### Written problem
From the listing that follows, output everything exactly except the pictures.

### Data segment
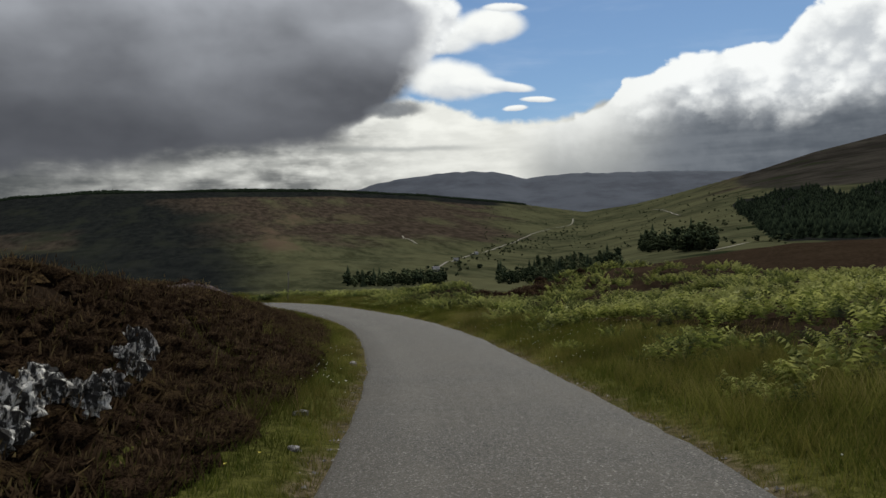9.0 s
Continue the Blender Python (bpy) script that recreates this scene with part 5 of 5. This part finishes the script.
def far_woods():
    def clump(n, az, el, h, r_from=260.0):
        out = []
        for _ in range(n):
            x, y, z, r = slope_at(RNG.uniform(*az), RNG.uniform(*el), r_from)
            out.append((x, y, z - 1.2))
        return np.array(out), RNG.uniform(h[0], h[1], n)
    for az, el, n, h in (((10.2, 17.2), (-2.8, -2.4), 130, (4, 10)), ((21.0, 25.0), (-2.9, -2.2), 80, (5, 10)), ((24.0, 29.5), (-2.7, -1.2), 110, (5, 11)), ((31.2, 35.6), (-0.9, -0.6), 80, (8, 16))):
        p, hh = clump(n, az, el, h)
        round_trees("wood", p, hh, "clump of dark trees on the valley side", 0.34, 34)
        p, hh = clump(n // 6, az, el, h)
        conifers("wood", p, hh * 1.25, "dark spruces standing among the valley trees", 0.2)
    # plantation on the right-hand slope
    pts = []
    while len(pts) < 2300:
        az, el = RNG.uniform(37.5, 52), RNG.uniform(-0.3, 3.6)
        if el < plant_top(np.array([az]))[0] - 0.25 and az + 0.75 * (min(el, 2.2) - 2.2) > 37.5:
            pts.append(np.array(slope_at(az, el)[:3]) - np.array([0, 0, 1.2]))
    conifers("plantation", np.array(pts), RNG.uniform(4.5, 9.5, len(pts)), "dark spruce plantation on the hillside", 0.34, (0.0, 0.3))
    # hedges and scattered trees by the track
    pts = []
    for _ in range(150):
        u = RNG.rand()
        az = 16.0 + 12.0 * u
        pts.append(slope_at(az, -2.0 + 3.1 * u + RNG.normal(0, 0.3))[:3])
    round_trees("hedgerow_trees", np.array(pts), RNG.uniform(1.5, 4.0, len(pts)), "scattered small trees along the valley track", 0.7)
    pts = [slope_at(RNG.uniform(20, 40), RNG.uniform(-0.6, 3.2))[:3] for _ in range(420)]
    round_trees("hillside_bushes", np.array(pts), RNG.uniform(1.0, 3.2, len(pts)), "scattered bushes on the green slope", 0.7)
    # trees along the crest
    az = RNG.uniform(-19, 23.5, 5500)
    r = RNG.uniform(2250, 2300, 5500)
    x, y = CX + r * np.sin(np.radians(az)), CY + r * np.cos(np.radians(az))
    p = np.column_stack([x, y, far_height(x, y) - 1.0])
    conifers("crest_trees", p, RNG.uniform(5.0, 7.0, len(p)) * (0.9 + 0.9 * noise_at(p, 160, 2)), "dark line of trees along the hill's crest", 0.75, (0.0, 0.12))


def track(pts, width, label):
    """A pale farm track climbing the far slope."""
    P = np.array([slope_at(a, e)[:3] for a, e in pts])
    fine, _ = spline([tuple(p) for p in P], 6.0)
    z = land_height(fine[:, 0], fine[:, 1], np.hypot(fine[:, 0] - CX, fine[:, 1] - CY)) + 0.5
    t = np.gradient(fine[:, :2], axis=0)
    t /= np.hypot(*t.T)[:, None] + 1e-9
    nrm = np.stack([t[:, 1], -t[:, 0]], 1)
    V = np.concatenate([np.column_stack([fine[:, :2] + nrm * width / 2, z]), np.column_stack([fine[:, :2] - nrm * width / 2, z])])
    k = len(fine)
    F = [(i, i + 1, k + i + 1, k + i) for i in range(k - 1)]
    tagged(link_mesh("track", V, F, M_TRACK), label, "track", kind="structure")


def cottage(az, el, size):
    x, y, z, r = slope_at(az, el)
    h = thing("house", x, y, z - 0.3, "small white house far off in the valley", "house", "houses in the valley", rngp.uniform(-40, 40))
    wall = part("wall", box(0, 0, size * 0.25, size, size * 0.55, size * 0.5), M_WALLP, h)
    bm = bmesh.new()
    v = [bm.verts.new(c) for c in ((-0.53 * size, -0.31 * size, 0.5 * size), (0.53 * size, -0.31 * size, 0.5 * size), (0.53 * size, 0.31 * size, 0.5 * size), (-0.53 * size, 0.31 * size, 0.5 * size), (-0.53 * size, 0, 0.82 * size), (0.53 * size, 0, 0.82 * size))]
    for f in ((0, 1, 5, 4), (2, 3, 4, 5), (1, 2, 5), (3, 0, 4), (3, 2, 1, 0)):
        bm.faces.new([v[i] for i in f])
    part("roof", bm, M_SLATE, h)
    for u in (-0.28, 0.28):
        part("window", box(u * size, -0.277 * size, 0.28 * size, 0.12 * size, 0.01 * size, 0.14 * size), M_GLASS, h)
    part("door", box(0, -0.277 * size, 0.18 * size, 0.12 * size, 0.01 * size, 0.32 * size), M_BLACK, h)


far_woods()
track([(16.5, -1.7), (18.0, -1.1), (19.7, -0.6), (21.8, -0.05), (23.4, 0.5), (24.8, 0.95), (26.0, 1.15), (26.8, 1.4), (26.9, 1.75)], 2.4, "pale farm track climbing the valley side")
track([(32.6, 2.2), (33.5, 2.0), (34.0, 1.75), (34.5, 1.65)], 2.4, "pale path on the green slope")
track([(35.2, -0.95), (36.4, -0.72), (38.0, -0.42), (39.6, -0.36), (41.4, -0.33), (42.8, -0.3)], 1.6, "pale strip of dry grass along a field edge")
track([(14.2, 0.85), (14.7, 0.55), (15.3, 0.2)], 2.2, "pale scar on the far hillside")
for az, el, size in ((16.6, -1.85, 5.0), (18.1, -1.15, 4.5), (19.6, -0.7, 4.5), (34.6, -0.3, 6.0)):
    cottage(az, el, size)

### Final result
9.0 s
Continue the Blender Python (bpy) script that recreates this scene with part 5 of 5. This part finishes the script.
def far_woods():
    def clump(n, az, el, h, r_from=260.0):
        out = []
        for _ in range(n):
            x, y, z, r = slope_at(RNG.uniform(*az), RNG.uniform(*el), r_from)
            out.append((x, y, z - 1.2))
        return np.array(out), RNG.uniform(h[0], h[1], n)
    for az, el, n, h in (((10.2, 17.2), (-2.8, -2.4), 130, (4, 10)), ((21.0, 25.0), (-2.9, -2.2), 80, (5, 10)), ((24.0, 29.5), (-2.7, -1.2), 110, (5, 11)), ((31.2, 35.6), (-0.9, -0.6), 80, (8, 16))):
        p, hh = clump(n, az, el, h)
        round_trees("wood", p, hh, "clump of dark trees on the valley side", 0.34, 34)
        p, hh = clump(n // 6, az, el, h)
        conifers("wood", p, hh * 1.25, "dark spruces standing among the valley trees", 0.2)
    # plantation on the right-hand slope
    pts = []
    while len(pts) < 2300:
        az, el = RNG.uniform(37.5, 52), RNG.uniform(-0.3, 3.6)
        if el < plant_top(np.array([az]))[0] - 0.25 and az + 0.75 * (min(el, 2.2) - 2.2) > 37.5:
            pts.append(np.array(slope_at(az, el)[:3]) - np.array([0, 0, 1.2]))
    conifers("plantation", np.array(pts), RNG.uniform(4.5, 9.5, len(pts)), "dark spruce plantation on the hillside", 0.34, (0.0, 0.3))
    # hedges and scattered trees by the track
    pts = []
    for _ in range(150):
        u = RNG.rand()
        az = 16.0 + 12.0 * u
        pts.append(slope_at(az, -2.0 + 3.1 * u + RNG.normal(0, 0.3))[:3])
    round_trees("hedgerow_trees", np.array(pts), RNG.uniform(1.5, 4.0, len(pts)), "scattered small trees along the valley track", 0.7)
    pts = [slope_at(RNG.uniform(20, 40), RNG.uniform(-0.6, 3.2))[:3] for _ in range(420)]
    round_trees("hillside_bushes", np.array(pts), RNG.uniform(1.0, 3.2, len(pts)), "scattered bushes on the green slope", 0.7)
    # trees along the crest
    az = RNG.uniform(-19, 23.5, 5500)
    r = RNG.uniform(2250, 2300, 5500)
    x, y = CX + r * np.sin(np.radians(az)), CY + r * np.cos(np.radians(az))
    p = np.column_stack([x, y, far_height(x, y) - 1.0])
    conifers("crest_trees", p, RNG.uniform(5.0, 7.0, len(p)) * (0.9 + 0.9 * noise_at(p, 160, 2)), "dark line of trees along the hill's crest", 0.75, (0.0, 0.12))


def track(pts, width, label):
    """A pale farm track climbing the far slope."""
    P = np.array([slope_at(a, e)[:3] for a, e in pts])
    fine, _ = spline([tuple(p) for p in P], 6.0)
    z = land_height(fine[:, 0], fine[:, 1], np.hypot(fine[:, 0] - CX, fine[:, 1] - CY)) + 0.5
    t = np.gradient(fine[:, :2], axis=0)
    t /= np.hypot(*t.T)[:, None] + 1e-9
    nrm = np.stack([t[:, 1], -t[:, 0]], 1)
    V = np.concatenate([np.column_stack([fine[:, :2] + nrm * width / 2, z]), np.column_stack([fine[:, :2] - nrm * width / 2, z])])
    k = len(fine)
    F = [(i, i + 1, k + i + 1, k + i) for i in range(k - 1)]
    tagged(link_mesh("track", V, F, M_TRACK), label, "track", kind="structure")


def cottage(az, el, size):
    x, y, z, r = slope_at(az, el)
    h = thing("house", x, y, z - 0.3, "small white house far off in the valley", "house", "houses in the valley", rngp.uniform(-40, 40))
    wall = part("wall", box(0, 0, size * 0.25, size, size * 0.55, size * 0.5), M_WALLP, h)
    bm = bmesh.new()
    v = [bm.verts.new(c) for c in ((-0.53 * size, -0.31 * size, 0.5 * size), (0.53 * size, -0.31 * size, 0.5 * size), (0.53 * size, 0.31 * size, 0.5 * size), (-0.53 * size, 0.31 * size, 0.5 * size), (-0.53 * size, 0, 0.82 * size), (0.53 * size, 0, 0.82 * size))]
    for f in ((0, 1, 5, 4), (2, 3, 4, 5), (1, 2, 5), (3, 0, 4), (3, 2, 1, 0)):
        bm.faces.new([v[i] for i in f])
    part("roof", bm, M_SLATE, h)
    for u in (-0.28, 0.28):
        part("window", box(u * size, -0.277 * size, 0.28 * size, 0.12 * size, 0.01 * size, 0.14 * size), M_GLASS, h)
    part("door", box(0, -0.277 * size, 0.18 * size, 0.12 * size, 0.01 * size, 0.32 * size), M_BLACK, h)


far_woods()
track([(16.5, -1.7), (18.0, -1.1), (19.7, -0.6), (21.8, -0.05), (23.4, 0.5), (24.8, 0.95), (26.0, 1.15), (26.8, 1.4), (26.9, 1.75)], 2.4, "pale farm track climbing the valley side")
track([(32.6, 2.2), (33.5, 2.0), (34.0, 1.75), (34.5, 1.65)], 2.4, "pale path on the green slope")
track([(35.2, -0.95), (36.4, -0.72), (38.0, -0.42), (39.6, -0.36), (41.4, -0.33), (42.8, -0.3)], 1.6, "pale strip of dry grass along a field edge")
track([(14.2, 0.85), (14.7, 0.55), (15.3, 0.2)], 2.2, "pale scar on the far hillside")
for az, el, size in ((16.6, -1.85, 5.0), (18.1, -1.15, 4.5), (19.6, -0.7, 4.5), (34.6, -0.3, 6.0)):
    cottage(az, el, size)